>>>

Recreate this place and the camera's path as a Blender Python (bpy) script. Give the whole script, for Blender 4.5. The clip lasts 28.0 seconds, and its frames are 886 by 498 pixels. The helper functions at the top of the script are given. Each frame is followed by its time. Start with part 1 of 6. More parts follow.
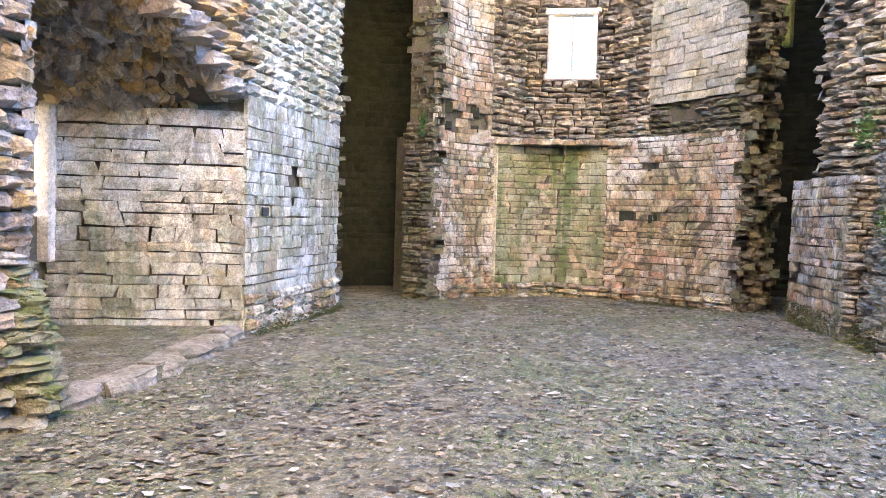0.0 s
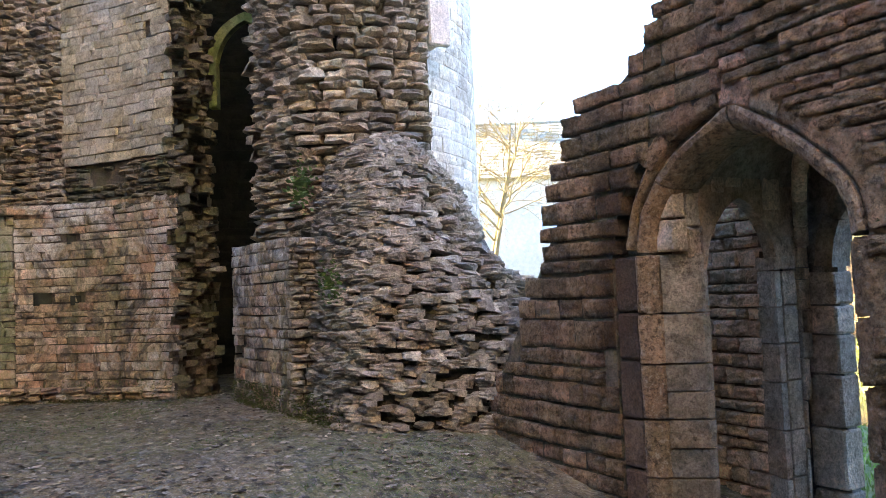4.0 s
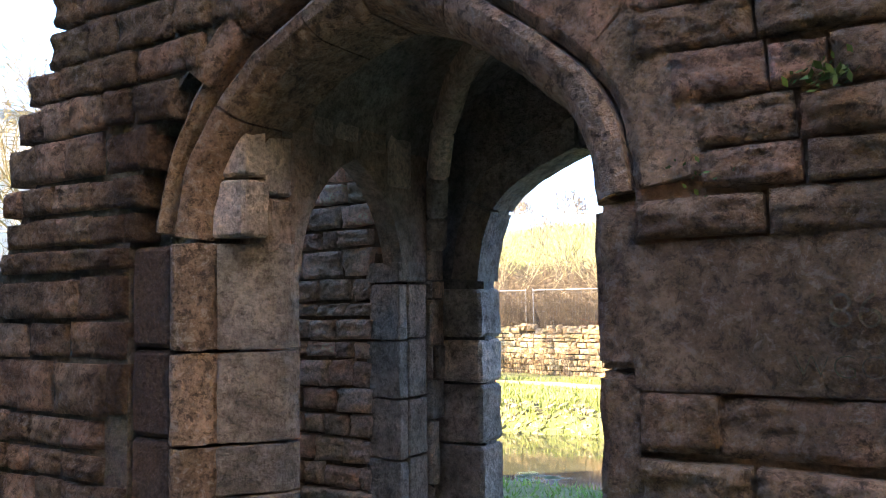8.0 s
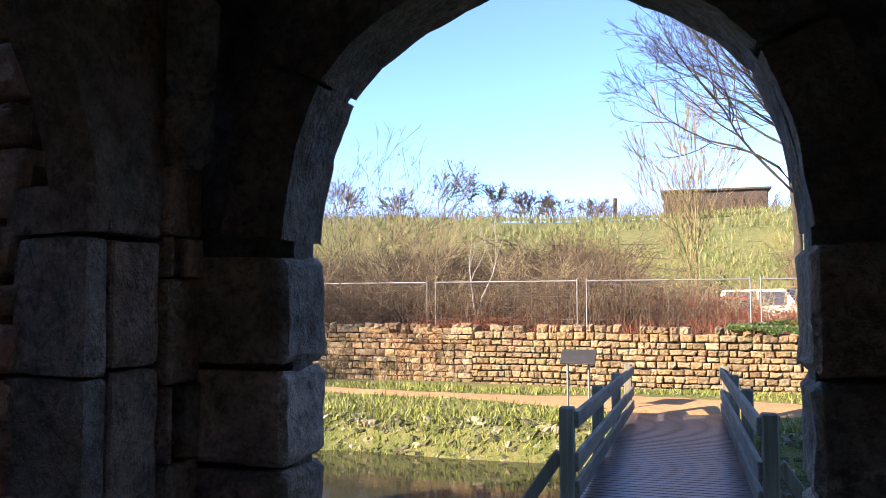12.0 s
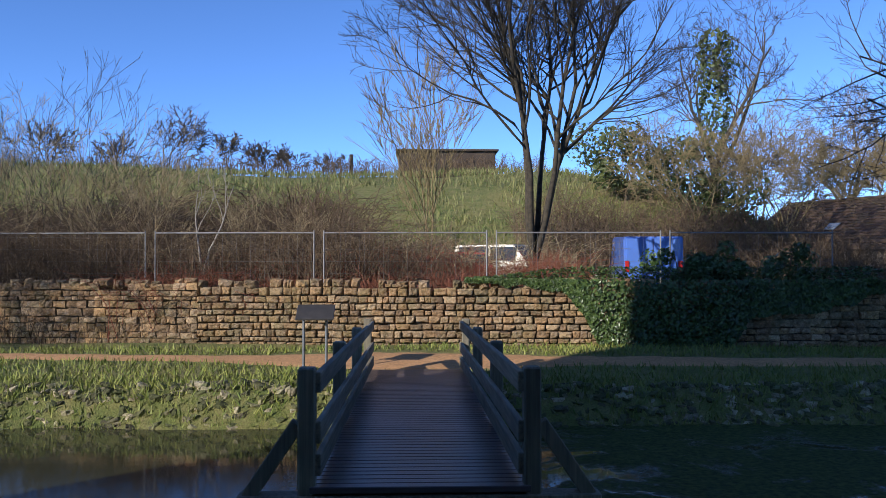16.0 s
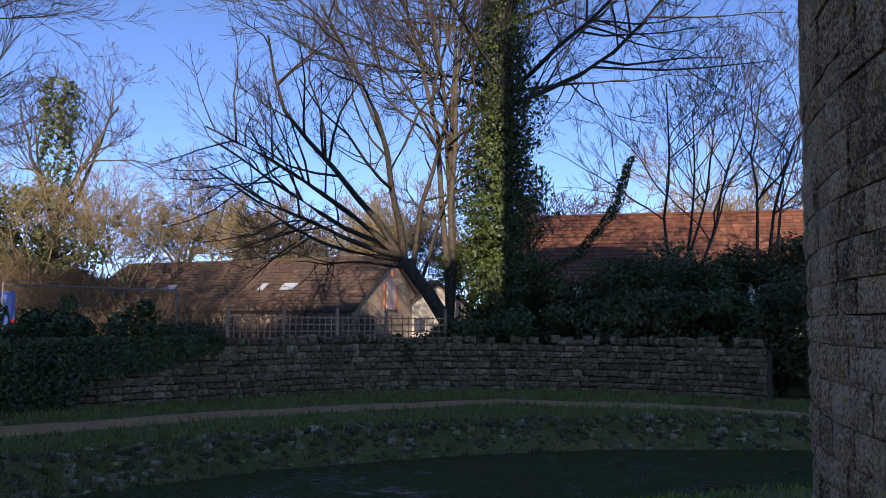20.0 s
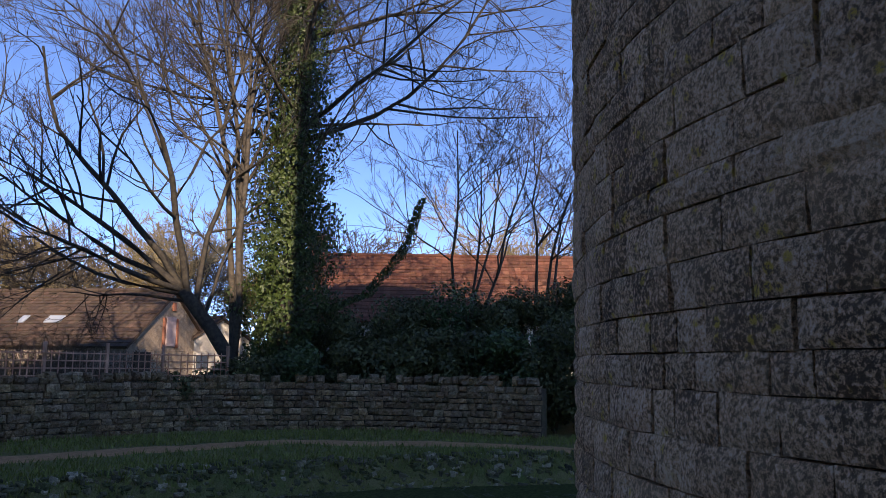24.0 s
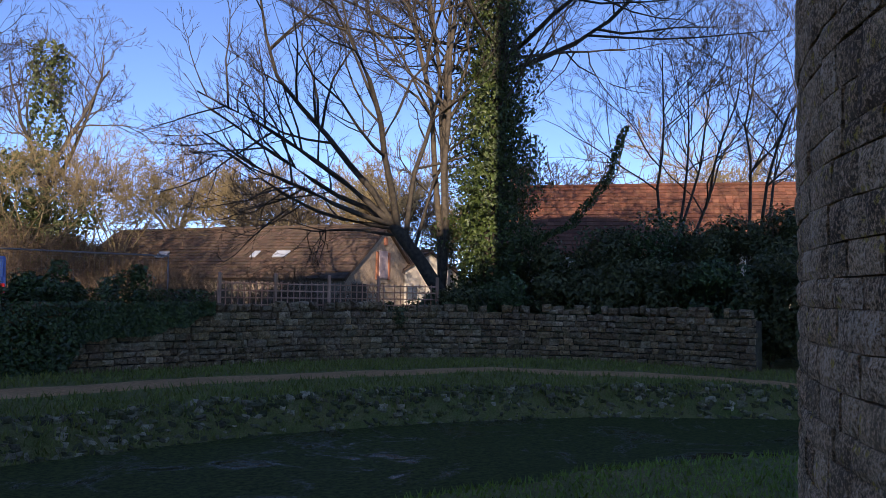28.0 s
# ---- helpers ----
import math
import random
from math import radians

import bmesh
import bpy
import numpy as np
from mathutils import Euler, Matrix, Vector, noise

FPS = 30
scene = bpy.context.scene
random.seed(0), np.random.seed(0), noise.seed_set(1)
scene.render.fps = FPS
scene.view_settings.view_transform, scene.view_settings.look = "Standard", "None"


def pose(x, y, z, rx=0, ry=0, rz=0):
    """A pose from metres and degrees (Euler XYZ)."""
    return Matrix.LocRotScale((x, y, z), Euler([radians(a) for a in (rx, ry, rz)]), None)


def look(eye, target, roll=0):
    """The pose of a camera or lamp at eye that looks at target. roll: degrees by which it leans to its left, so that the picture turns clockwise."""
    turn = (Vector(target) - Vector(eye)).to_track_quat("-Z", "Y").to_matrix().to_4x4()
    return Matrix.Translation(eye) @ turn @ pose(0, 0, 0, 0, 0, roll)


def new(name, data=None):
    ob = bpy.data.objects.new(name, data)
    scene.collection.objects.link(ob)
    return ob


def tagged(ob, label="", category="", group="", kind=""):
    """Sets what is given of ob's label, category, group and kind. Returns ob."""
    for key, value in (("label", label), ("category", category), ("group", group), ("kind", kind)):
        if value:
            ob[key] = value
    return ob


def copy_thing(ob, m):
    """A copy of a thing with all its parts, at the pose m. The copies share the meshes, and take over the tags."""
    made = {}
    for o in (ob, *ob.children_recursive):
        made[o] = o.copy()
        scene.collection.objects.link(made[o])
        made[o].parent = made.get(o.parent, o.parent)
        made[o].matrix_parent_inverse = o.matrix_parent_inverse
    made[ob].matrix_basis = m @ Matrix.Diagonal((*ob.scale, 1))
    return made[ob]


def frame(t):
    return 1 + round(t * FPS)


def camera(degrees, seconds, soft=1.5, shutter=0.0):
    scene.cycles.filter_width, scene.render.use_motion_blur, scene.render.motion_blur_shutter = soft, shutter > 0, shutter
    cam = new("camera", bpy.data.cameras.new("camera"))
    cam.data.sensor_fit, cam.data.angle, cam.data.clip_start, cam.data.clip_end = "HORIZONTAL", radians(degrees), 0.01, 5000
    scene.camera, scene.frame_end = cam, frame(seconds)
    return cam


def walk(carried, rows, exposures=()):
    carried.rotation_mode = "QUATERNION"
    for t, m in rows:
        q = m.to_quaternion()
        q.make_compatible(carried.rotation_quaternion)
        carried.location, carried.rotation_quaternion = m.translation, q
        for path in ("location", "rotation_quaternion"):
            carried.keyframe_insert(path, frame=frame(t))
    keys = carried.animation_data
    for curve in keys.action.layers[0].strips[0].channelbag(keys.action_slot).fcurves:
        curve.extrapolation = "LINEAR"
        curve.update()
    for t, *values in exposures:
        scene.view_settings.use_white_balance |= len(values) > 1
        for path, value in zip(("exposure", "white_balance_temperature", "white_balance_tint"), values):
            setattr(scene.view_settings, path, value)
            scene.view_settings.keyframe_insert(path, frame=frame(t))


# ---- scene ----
cam = camera(56.3, 28.0, 0.8)
PATH = [
    (0, (2.675, 0.514, 1.457), (0.699, 0.215, 1.371), 1.6),
    (0.5, (2.604, 0.493, 1.458), (0.612, 0.321, 1.4), 0.9),
    (1, (2.526, 0.468, 1.459), (0.527, 0.4, 1.461), 0.9),
    (1.5, (2.421, 0.428, 1.46), (0.423, 0.507, 1.494), -0.4),
    (2, (2.274, 0.43, 1.448), (0.291, 0.684, 1.497), -0.6),
    (2.5, (2.069, 0.468, 1.431), (0.11, 0.869, 1.485), 0.2),
    (3, (1.823, 0.553, 1.415), (-0.091, 1.129, 1.494), 0.3),
    (3.5, (1.476, 0.688, 1.404), (-0.352, 1.495, 1.482), -1.8),
    (5.5, (0.339, 1.65, 1.295), (-1.271, 2.829, 1.431), 0.3),
    (6, (0.088, 1.883, 1.301), (-1.436, 3.17, 1.441), 0.6),
    (6.5, (-0.163, 2.098, 1.308), (-1.55, 3.53, 1.472), -1.2),
    (7, (-0.391, 2.286, 1.304), (-1.657, 3.821, 1.505), -1.0),
    (7.5, (-0.588, 2.528, 1.311), (-1.78, 4.123, 1.501), -0.1),
    (8, (-0.786, 2.782, 1.317), (-1.86, 4.464, 1.45), -0.8),
    (8.5, (-0.958, 3.043, 1.304), (-1.913, 4.797, 1.409), -0.6),
    (9, (-1.095, 3.289, 1.3), (-2.118, 5.004, 1.419), -1.3),
    (9.5, (-1.272, 3.495, 1.292), (-2.189, 5.269, 1.407), -1.1),
    (10, (-1.415, 3.73, 1.282), (-2.261, 5.54, 1.376), -1.3),
    (10.5, (-1.547, 3.964, 1.287), (-2.349, 5.794, 1.364), -0.5),
    (11, (-1.736, 4.167, 1.292), (-2.454, 6.032, 1.366), -0.7),
    (11.5, (-1.868, 4.378, 1.287), (-2.52, 6.266, 1.386), -0.6),
    (12, (-1.965, 4.628, 1.297), (-2.525, 6.544, 1.416), -0.2),
    (12.5, (-2.082, 4.824, 1.304), (-2.448, 6.787, 1.423), -1.1),
    (13, (-2.14, 4.965, 1.288), (-2.34, 6.953, 1.376), -1.7),
    (13.5, (-2.143, 5.124, 1.283), (-2.289, 7.118, 1.325), -0.6),
    (15.5, (-2.18, 5.636, 1.272), (-2.089, 7.634, 1.3), 1.1),
    (16, (-2.178, 5.75, 1.169), (-2.109, 7.748, 1.188), -0.0),
    (16.5, (-2.207, 5.884, 1.135), (-2.08, 7.879, 1.153), -0.9),
    (17, (-2.155, 6.029, 1.129), (-1.878, 8.01, 1.099), -0.4),
    (17.5, (-2.109, 6.154, 1.118), (-1.734, 8.118, 1.076), 0.3),
    (18, (-2.064, 6.262, 1.085), (-1.321, 8.119, 1.056), -0.0),
    (18.5, (-2.061, 6.362, 1.022), (-0.705, 7.831, 1.067), -0.5),
    (19, (-2.072, 6.461, 1.008), (-0.696, 7.91, 1.08), -0.8),
    (19.5, (-2.096, 6.474, 1.023), (-0.717, 7.917, 1.146), -0.1),
    (20, (-2.106, 6.467, 1.022), (-0.679, 7.857, 1.2), 0.4),
    (20.5, (-2.106, 6.463, 1.027), (-0.628, 7.794, 1.236), 0.9),
    (21, (-2.1, 6.462, 1.026), (-0.529, 7.68, 1.249), 1.5),
    (21.5, (-2.068, 6.455, 1.023), (-0.413, 7.552, 1.264), 1.2),
    (22, (-2.057, 6.452, 1.02), (-0.364, 7.485, 1.275), 0.7),
    (22.5, (-2.058, 6.462, 1.023), (-0.337, 7.445, 1.288), 0.9),
    (24.5, (-1.971, 6.494, 1.015), (-0.257, 7.488, 1.292), 0.8),
    (25, (-1.97, 6.492, 1.008), (-0.274, 7.522, 1.262), 0.8),
    (25.5, (-1.985, 6.491, 1.011), (-0.31, 7.562, 1.232), 0.8),
    (26, (-2.006, 6.493, 1.003), (-0.36, 7.613, 1.194), 1.1),
    (26.5, (-2.017, 6.498, 1.0), (-0.395, 7.654, 1.177), 1.3),
    (27, (-2.043, 6.505, 1.001), (-0.455, 7.71, 1.171), 1.2),
    (27.5, (-2.072, 6.508, 0.998), (-0.529, 7.771, 1.147), 1.4),
    (28, (-2.078, 6.476, 0.992), (-0.635, 7.857, 1.097), 0.9),
]
walk(cam, [(t, look(eye, target, roll)) for t, eye, target, roll in PATH],[(0.0, 5.55, 6800, 8), (1.5, 4.95, 7200, 9), (3.5, 4.35, 7400, 9), (6.0, 4.15, 7900, 13), (8.0, 4.05, 7100, 12), (9.0, 4.0, 5900, 9), (9.5, 3.95, 5600, 10), (10.2, 3.6, 5600, 13), (11.0, 2.6, 6500, 18), (12.0, 2.2, 6600, 18), (12.5, 1.8, 6400, 16), (13.0, 1.3, 6100, 12), (13.8, 0.80, 5700, 10), (15.5, 0.60, 5600, 12), (18.0, 0.72, 6100, 15), (19.5, 0.80, 6600, 21), (28.0, 0.84, 6700, 23)])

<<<

Report how many lines of the data hold the string "made"; give only the number.

7